Xenophobia in Iowa

I have a personal dread for the fact Iowa sets the tempo for the presidential campaign by having the first primary, and it really began to sink in during my last visit, well, exile really, to southeastern Iowa, only a few miles from the historic birthplace of the Republican Party, in Crawfordsville, Iowa. There's not much to see now at the original headquarters for the future GOP, mostly a single door, perhaps a historical site in a small white building, at a one-intersection at a crossing for other burghs along the road, miles and miles of barns and farm houses, rolling hills, the great expanse of sky. Maybe 300 people live within a mile of it all now. In 1854 Whig Party defectors meet in a closed meeting to pave the way of the new political party. Fittingly, I found myself, a college-educated professional journalist, looking for a place to fit in among the ghosts of no-nothingism, still alive and well across the county and beyond.

More or less found myself as a refugee of the economic crisis they now call the Recession, but really it was a depression. As I walked among the ruins of a cratered party of the country, with small communities turned into ghost towns, the Walmart economy sucking them all dry, and the good ol' boys, still running things, running the temperature of some of the most hateful people I've ever run across. Yeah, a lot of running. Trying to get out in front of the near medieval hatred out there. Indeed, if they grow anything out there on the farms of Iowa it's xenophobia.
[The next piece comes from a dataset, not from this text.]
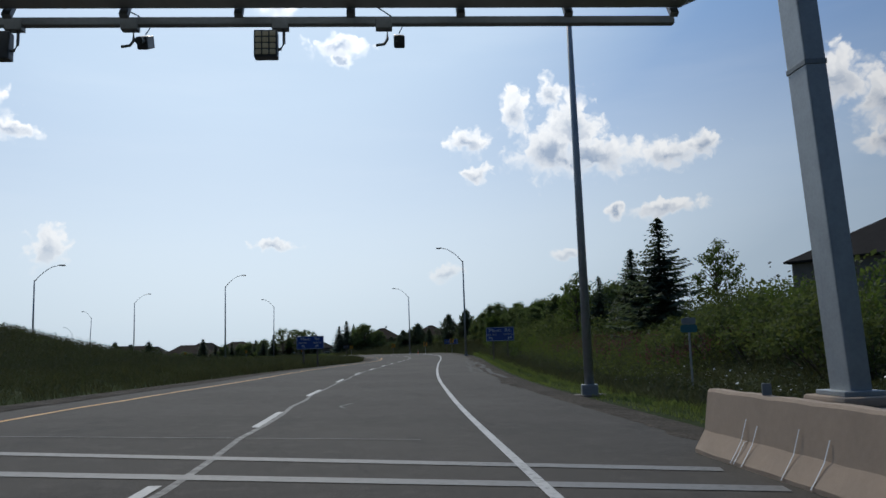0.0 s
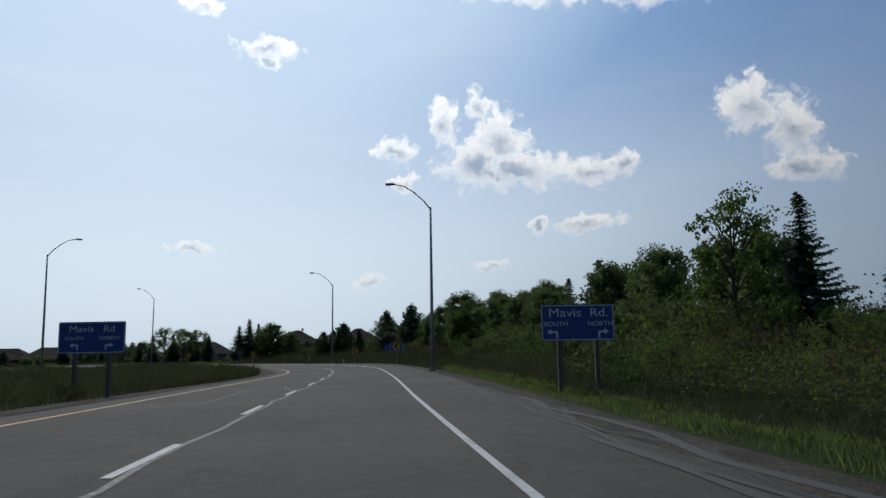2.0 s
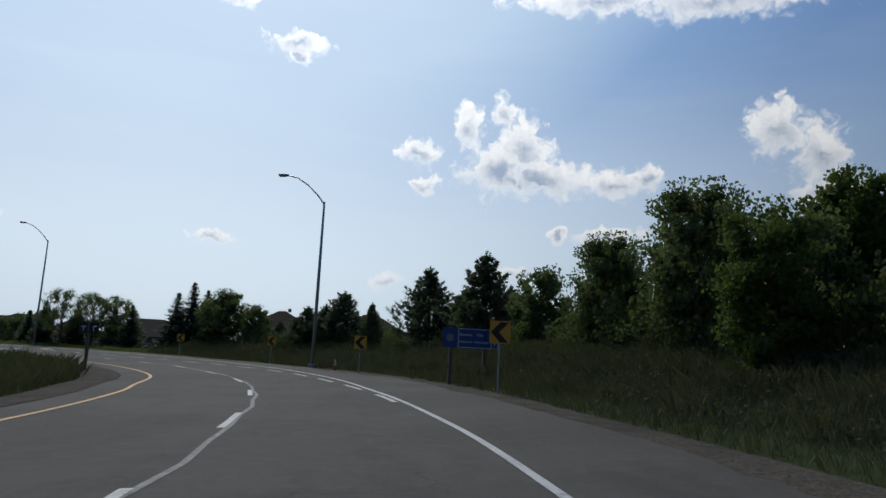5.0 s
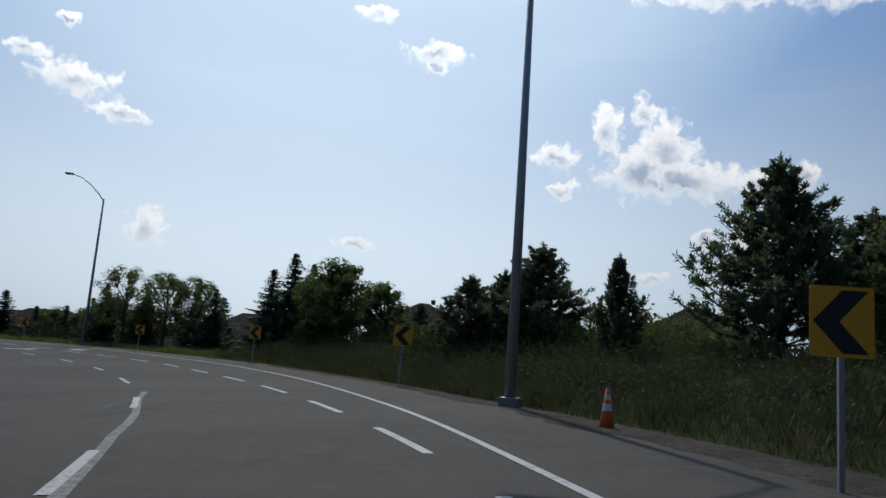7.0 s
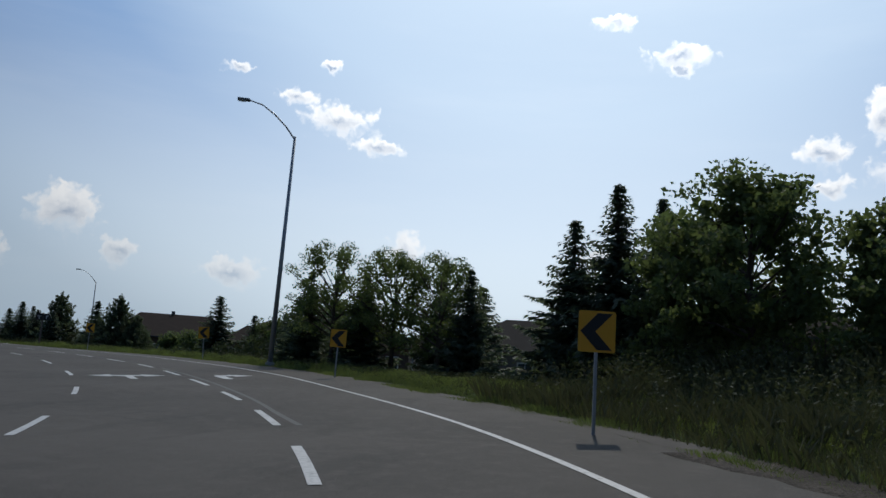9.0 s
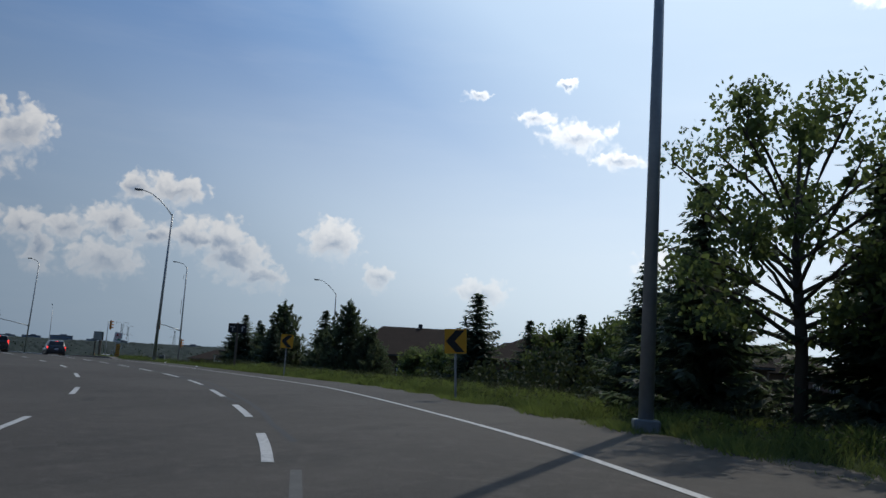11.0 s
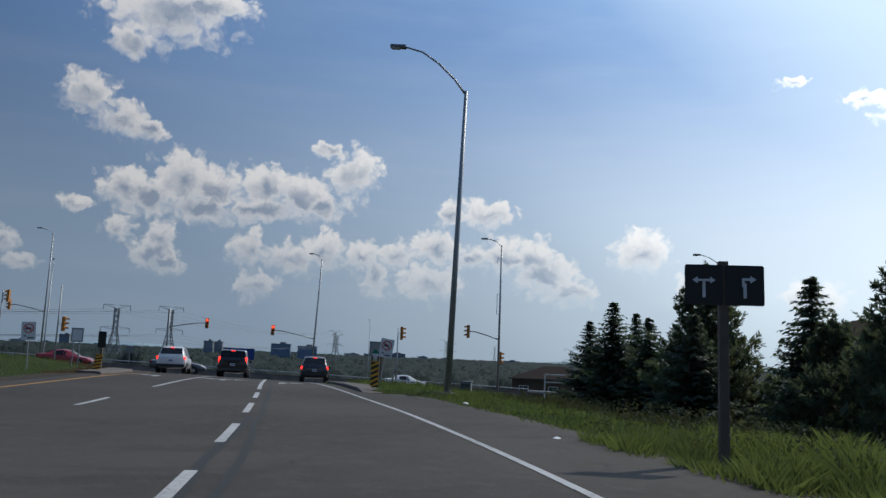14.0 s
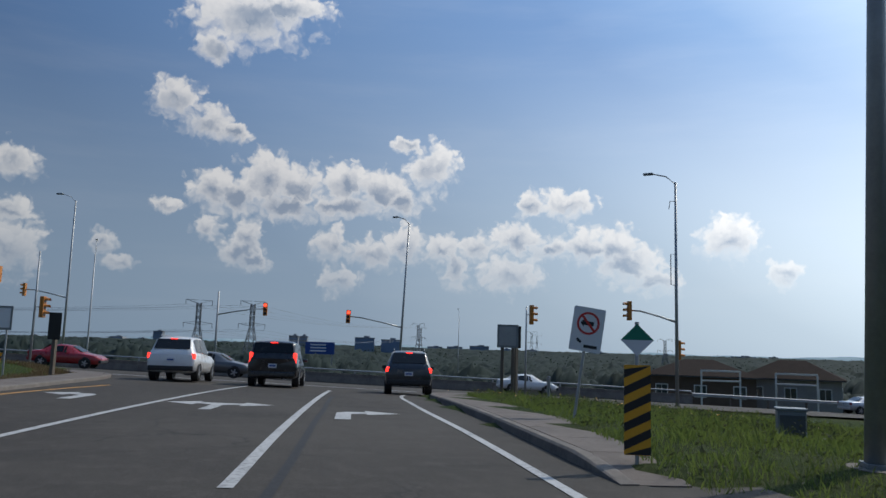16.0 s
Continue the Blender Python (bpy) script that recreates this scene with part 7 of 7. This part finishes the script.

As a refuge while convalescing in an anonymoplace in the corn fields of southeastern Iowa, there was a big barn next to an anhydrous amonia distribution facility. If you drove by it on the highway, the entire civilized area, actually an old broken down railroad stop with an old grain silo and several empty buildings representing days gone by. The barn, more like a large aluminum shed structure with several rooms and open areas inside, a kind of hodgepodge after years of additions and remodels, was filled with all kinds of useful, potentially, items collected from around the region: furniture, farm implements, old tractors, piping, chemicals, paint, wiring, fertilizer, old toys, enough trinkets to fill an antique store. Early in the morning I would go there as I wandered around the remnants of an enclave including maybe a half-dozen residences scattered around a large open field with dozens of wrecked and usually burned vehicles parked on the lawns like trophies. Most of these were fabled demolition derby vehicles.

When the sun came up the big barn was a place to watch the sun rise and fall and stay warm. In all directions were cornfields. This was right smack in the middle of Monsanto's iron-fisted grip on the agricultural life of the region and also a cancer cluster. On windy days methane from pig farms would roll across the earth, making you feel dizzy and a little (more insane). Alcoholism, disguised in the form of football tail-gating style total inebriation, also ruled the countryside. One nearby town, so bombed out by the Walmart sucking action, had no market to sell beer ...

Anyway, one other ringing memory from that period was the night a presidential candidate arrived at the Iowa City airport past midnight, and was then taken away into the city with a full caravan of police cars blaring the sirens. Maybe they were bringing in the big wig to meet with this one farmer (featured in the photo above), some crazy old crackpot hooked up to Fox News and the local Christian cult. That Donald Trump and Ted Cruz lead in this country should be no surprise. The scarecrow is out there for all to see.